Leave out the pictures and copy everything else below exactly.

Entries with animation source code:
- - - - -

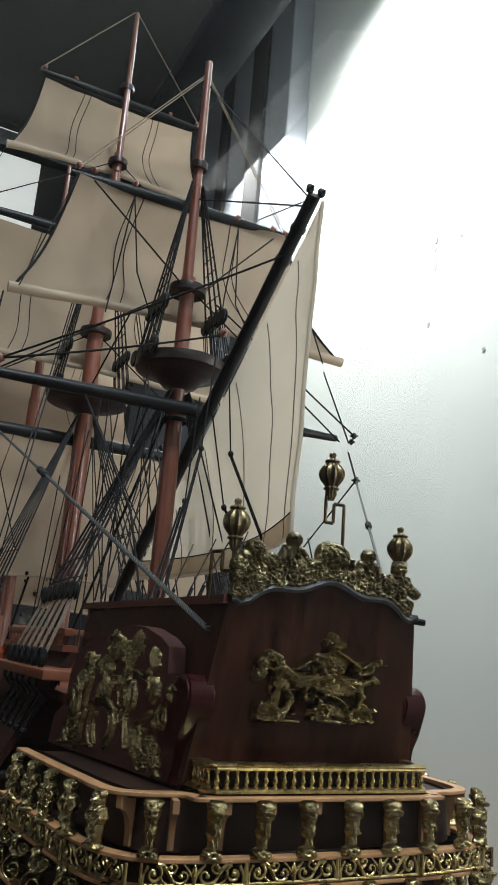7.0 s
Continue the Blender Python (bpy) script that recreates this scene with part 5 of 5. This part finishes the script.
def block_mesh(r, material):
    bm = bmesh.new()
    ellipsoid(bm, (0, 0, 0), (r, r * 0.75, r * 1.15), 3)
    lathe(bm, [(r * 0.5, -r * 0.8), (r * 0.55, 0), (r * 0.5, r * 0.8)], (0, 0, 0), 10, axis="y")
    bmesh.ops.create_cone(bm, segments=8, radius1=r * 0.3, radius2=r * 0.3, depth=r * 2.6, matrix=Matrix.Rotation(math.pi / 2, 4, "X"), cap_ends=True)
    return mesh_of("pulley_block", bm, material)


BLOCKWOOD = mat("block_wood", (0.16, 0.055, 0.035), 0.45, vary=0.35, scale=300, bump=0.1)
BLOCK_BROWN, BLOCK_BLACK = block_mesh(0.042, BLOCKWOOD), block_mesh(0.034, BLACK)


def block(p, brown=True, k=1.0):
    return inst("pulley_block", BLOCK_BROWN if brown else BLOCK_BLACK, Matrix.Translation(Vector(p) * U) @ Matrix.Rotation(0.6 * p[0], 4, "Z") @ Matrix.Scale(k, 4), ship, "small round brown pulley block" if brown else "small black pulley block")


def deadeye_mesh(r):
    bm = bmesh.new()
    lathe(bm, [(0.0, -0.3 * r), (r * 0.85, -0.32 * r), (r, -0.15 * r), (r * 0.9, 0.0), (r, 0.15 * r), (r * 0.85, 0.32 * r), (0.0, 0.3 * r)], (0, 0, 0), 14, axis="x", caps=False)
    return mesh_of("deadeye", bm, BLACK)


DEADEYE = {r: deadeye_mesh(r) for r in (0.062, 0.075, 0.08)}


def shroud_set(head, foot_x, foot_z, ys, gap, r, rope_mat, lanyard_mat, dead, ratlines, board=None, board_mat=None):
    """Shrouds on both sides from a mast head down to deadeyes on a channel board, with lanyards and ratlines."""
    hx, hy, hz = head
    for q in (-1, 1):
        if board:
            y0, y1, xin, th = board
            b = part("channel", B(min(q * xin, q * (foot_x + 0.06)), max(q * xin, q * (foot_x + 0.06)), y0, y1, foot_z - th, foot_z, bevel=0.012), board_mat or RAIL, ship, "orange-brown wooden channel board")
        ups = []
        for k, y in enumerate(ys):
            top = Vector((q * hx, hy + 0.02 * (k - len(ys) / 2), hz))
            low = Vector((q * foot_x, y, foot_z + dead))
            d = (top - low).normalized()
            up = low + d * gap
            ups.append((up, top))
            inst("deadeye", DEADEYE[dead], Matrix.Translation(low * U), ship)
            inst("deadeye", DEADEYE[dead], Matrix.Translation(up * U), ship)
            rope([up, top], r, rope_mat, "shroud")
            for o in (-0.5, 0, 0.5):
                off = Vector((-0.012 * q, o * dead, 0))
                rope([low + off, up + off * 0.9], r * 0.55, lanyard_mat, "lanyard")
        for k in range(ratlines):
            t = 0.06 + 0.86 * k / max(1, ratlines)
            rope([u.lerp(tp, t) for u, tp in ups], r * 0.55, rope_mat, "ratline")


shroud_set((0.08, 2.70, 6.62), 0.97, 4.2, (2.4, 2.62, 2.84, 3.06, 3.28, 3.5), 0.55, 0.010, ROPE_GREY, ROPE_TAN, 0.075, 9, (2.05, 4.05, 0.66, 0.07), SPAR_ORANGE)
shroud_set((0.1, 5.86, 7.12), 1.47, 3.32, (3.9, 4.3, 4.7, 5.1, 5.5, 5.9, 6.3), 0.6, 0.009, ROPE_GREY, ROPE, 0.075, 7, (3.5, 6.7, 1.2, 0.08), SPAR_ORANGE)
shroud_set((0.1, 9.28, 7.1), 1.42, 3.4, (9.4, 9.8, 10.2, 10.6), 0.55, 0.009, ROPE_GREY, ROPE, 0.075, 9, (9.1, 10.9, 1.1, 0.08), SPAR_ORANGE)
# topmast shrouds standing on the tops
shroud_set((0.05, 2.76, 8.75), 0.36, 6.84, (2.46, 2.6, 2.76, 2.92), 0.46, 0.009, ROPE, ROPE, 0.08, 9)
shroud_set((0.06, 5.92, 10.0), 0.44, 7.36, (5.58, 5.76, 5.95, 6.14), 0.5, 0.01, ROPE, ROPE, 0.08, 9)


def collar(y, z, r, name="mast_cap"):
    bm = bmesh.new()
    lathe(bm, [(0.05, z - 0.035), (r, z - 0.04), (r * 1.04, z), (r, z + 0.035), (0.05, z + 0.035)], (0, y, 0), 20)
    part(name, bm, DARKTOP, ship, "dark mast cap")


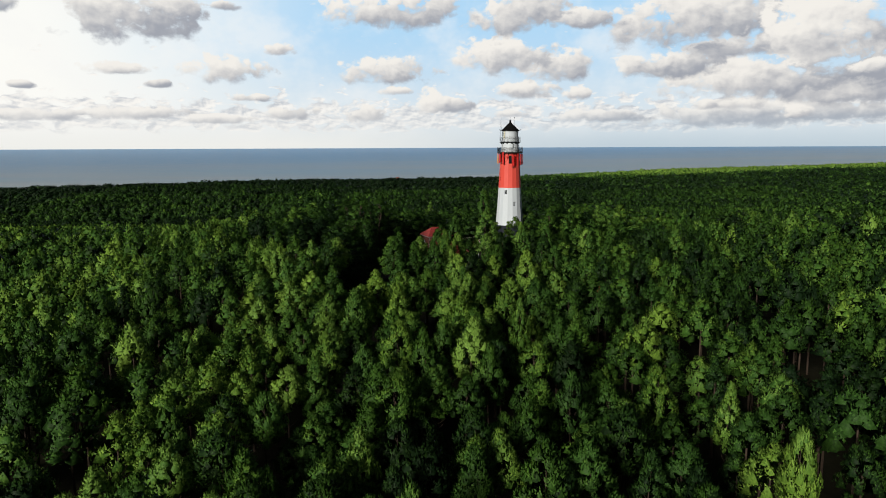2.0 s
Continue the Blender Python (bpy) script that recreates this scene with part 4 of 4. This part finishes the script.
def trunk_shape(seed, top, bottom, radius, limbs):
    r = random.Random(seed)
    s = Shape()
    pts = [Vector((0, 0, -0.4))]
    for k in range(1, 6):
        pts.append(Vector((r.uniform(-0.14, 0.14) * k / 3, r.uniform(-0.14, 0.14) * k / 3, top * 0.93 * k / 5)))
    for k, (a, b) in enumerate(zip(pts, pts[1:])):
        s.rod(a, b, 0.19 * (1 - k / 5.6), 0.19 * (1 - (k + 1) / 5.6), n=6, caps=False)
    for k in range(limbs):
        z = bottom * 0.8 + (top * 0.9 - bottom * 0.8) * k / limbs
        a = k * 2.4 + r.uniform(-0.4, 0.4)
        q = radius * (1 - k / limbs) ** 0.6 * r.uniform(0.6, 0.9)
        m = Vector((math.cos(a) * q * 0.5, math.sin(a) * q * 0.5, z + 0.25))
        s.rod((0, 0, z), m, 0.06, 0.045, n=4, caps=False)
        s.rod(m, (math.cos(a) * q, math.sin(a) * q, z + 0.75), 0.045, 0.02, n=4, caps=False)
    return s


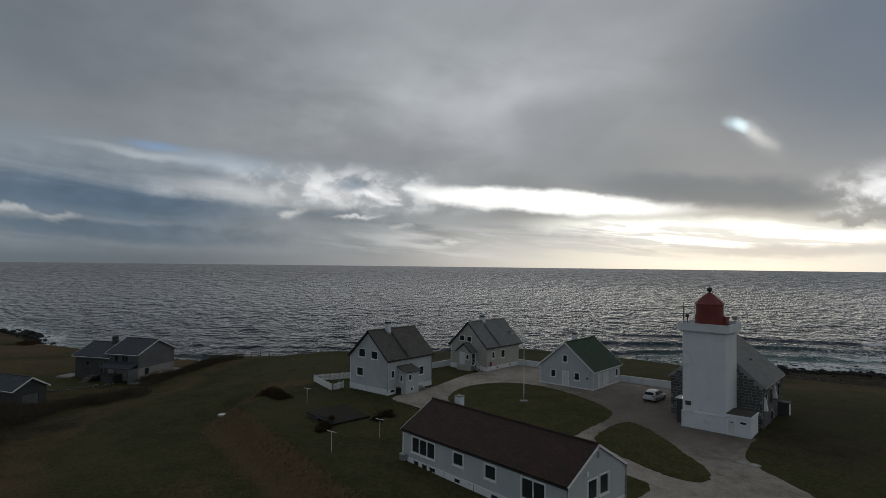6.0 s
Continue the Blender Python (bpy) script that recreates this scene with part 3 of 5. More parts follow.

- - - - -

[Exercise output]
7.0 s
Continue the Blender Python (bpy) script that recreates this scene with part 5 of 5. This part finishes the script.
def block_mesh(r, material):
    bm = bmesh.new()
    ellipsoid(bm, (0, 0, 0), (r, r * 0.75, r * 1.15), 3)
    lathe(bm, [(r * 0.5, -r * 0.8), (r * 0.55, 0), (r * 0.5, r * 0.8)], (0, 0, 0), 10, axis="y")
    bmesh.ops.create_cone(bm, segments=8, radius1=r * 0.3, radius2=r * 0.3, depth=r * 2.6, matrix=Matrix.Rotation(math.pi / 2, 4, "X"), cap_ends=True)
    return mesh_of("pulley_block", bm, material)


BLOCKWOOD = mat("block_wood", (0.16, 0.055, 0.035), 0.45, vary=0.35, scale=300, bump=0.1)
BLOCK_BROWN, BLOCK_BLACK = block_mesh(0.042, BLOCKWOOD), block_mesh(0.034, BLACK)


def block(p, brown=True, k=1.0):
    return inst("pulley_block", BLOCK_BROWN if brown else BLOCK_BLACK, Matrix.Translation(Vector(p) * U) @ Matrix.Rotation(0.6 * p[0], 4, "Z") @ Matrix.Scale(k, 4), ship, "small round brown pulley block" if brown else "small black pulley block")


def deadeye_mesh(r):
    bm = bmesh.new()
    lathe(bm, [(0.0, -0.3 * r), (r * 0.85, -0.32 * r), (r, -0.15 * r), (r * 0.9, 0.0), (r, 0.15 * r), (r * 0.85, 0.32 * r), (0.0, 0.3 * r)], (0, 0, 0), 14, axis="x", caps=False)
    return mesh_of("deadeye", bm, BLACK)


DEADEYE = {r: deadeye_mesh(r) for r in (0.062, 0.075, 0.08)}


def shroud_set(head, foot_x, foot_z, ys, gap, r, rope_mat, lanyard_mat, dead, ratlines, board=None, board_mat=None):
    """Shrouds on both sides from a mast head down to deadeyes on a channel board, with lanyards and ratlines."""
    hx, hy, hz = head
    for q in (-1, 1):
        if board:
            y0, y1, xin, th = board
            b = part("channel", B(min(q * xin, q * (foot_x + 0.06)), max(q * xin, q * (foot_x + 0.06)), y0, y1, foot_z - th, foot_z, bevel=0.012), board_mat or RAIL, ship, "orange-brown wooden channel board")
        ups = []
        for k, y in enumerate(ys):
            top = Vector((q * hx, hy + 0.02 * (k - len(ys) / 2), hz))
            low = Vector((q * foot_x, y, foot_z + dead))
            d = (top - low).normalized()
            up = low + d * gap
            ups.append((up, top))
            inst("deadeye", DEADEYE[dead], Matrix.Translation(low * U), ship)
            inst("deadeye", DEADEYE[dead], Matrix.Translation(up * U), ship)
            rope([up, top], r, rope_mat, "shroud")
            for o in (-0.5, 0, 0.5):
                off = Vector((-0.012 * q, o * dead, 0))
                rope([low + off, up + off * 0.9], r * 0.55, lanyard_mat, "lanyard")
        for k in range(ratlines):
            t = 0.06 + 0.86 * k / max(1, ratlines)
            rope([u.lerp(tp, t) for u, tp in ups], r * 0.55, rope_mat, "ratline")


shroud_set((0.08, 2.70, 6.62), 0.97, 4.2, (2.4, 2.62, 2.84, 3.06, 3.28, 3.5), 0.55, 0.010, ROPE_GREY, ROPE_TAN, 0.075, 9, (2.05, 4.05, 0.66, 0.07), SPAR_ORANGE)
shroud_set((0.1, 5.86, 7.12), 1.47, 3.32, (3.9, 4.3, 4.7, 5.1, 5.5, 5.9, 6.3), 0.6, 0.009, ROPE_GREY, ROPE, 0.075, 7, (3.5, 6.7, 1.2, 0.08), SPAR_ORANGE)
shroud_set((0.1, 9.28, 7.1), 1.42, 3.4, (9.4, 9.8, 10.2, 10.6), 0.55, 0.009, ROPE_GREY, ROPE, 0.075, 9, (9.1, 10.9, 1.1, 0.08), SPAR_ORANGE)
# topmast shrouds standing on the tops
shroud_set((0.05, 2.76, 8.75), 0.36, 6.84, (2.46, 2.6, 2.76, 2.92), 0.46, 0.009, ROPE, ROPE, 0.08, 9)
shroud_set((0.06, 5.92, 10.0), 0.44, 7.36, (5.58, 5.76, 5.95, 6.14), 0.5, 0.01, ROPE, ROPE, 0.08, 9)


def collar(y, z, r, name="mast_cap"):
    bm = bmesh.new()
    lathe(bm, [(0.05, z - 0.035), (r, z - 0.04), (r * 1.04, z), (r, z + 0.035), (0.05, z + 0.035)], (0, y, 0), 20)
    part(name, bm, DARKTOP, ship, "dark mast cap")


2.0 s
Continue the Blender Python (bpy) script that recreates this scene with part 4 of 4. This part finishes the script.
def trunk_shape(seed, top, bottom, radius, limbs):
    r = random.Random(seed)
    s = Shape()
    pts = [Vector((0, 0, -0.4))]
    for k in range(1, 6):
        pts.append(Vector((r.uniform(-0.14, 0.14) * k / 3, r.uniform(-0.14, 0.14) * k / 3, top * 0.93 * k / 5)))
    for k, (a, b) in enumerate(zip(pts, pts[1:])):
        s.rod(a, b, 0.19 * (1 - k / 5.6), 0.19 * (1 - (k + 1) / 5.6), n=6, caps=False)
    for k in range(limbs):
        z = bottom * 0.8 + (top * 0.9 - bottom * 0.8) * k / limbs
        a = k * 2.4 + r.uniform(-0.4, 0.4)
        q = radius * (1 - k / limbs) ** 0.6 * r.uniform(0.6, 0.9)
        m = Vector((math.cos(a) * q * 0.5, math.sin(a) * q * 0.5, z + 0.25))
        s.rod((0, 0, z), m, 0.06, 0.045, n=4, caps=False)
        s.rod(m, (math.cos(a) * q, math.sin(a) * q, z + 0.75), 0.045, 0.02, n=4, caps=False)
    return s


6.0 s
Continue the Blender Python (bpy) script that recreates this scene with part 3 of 5. More parts follow.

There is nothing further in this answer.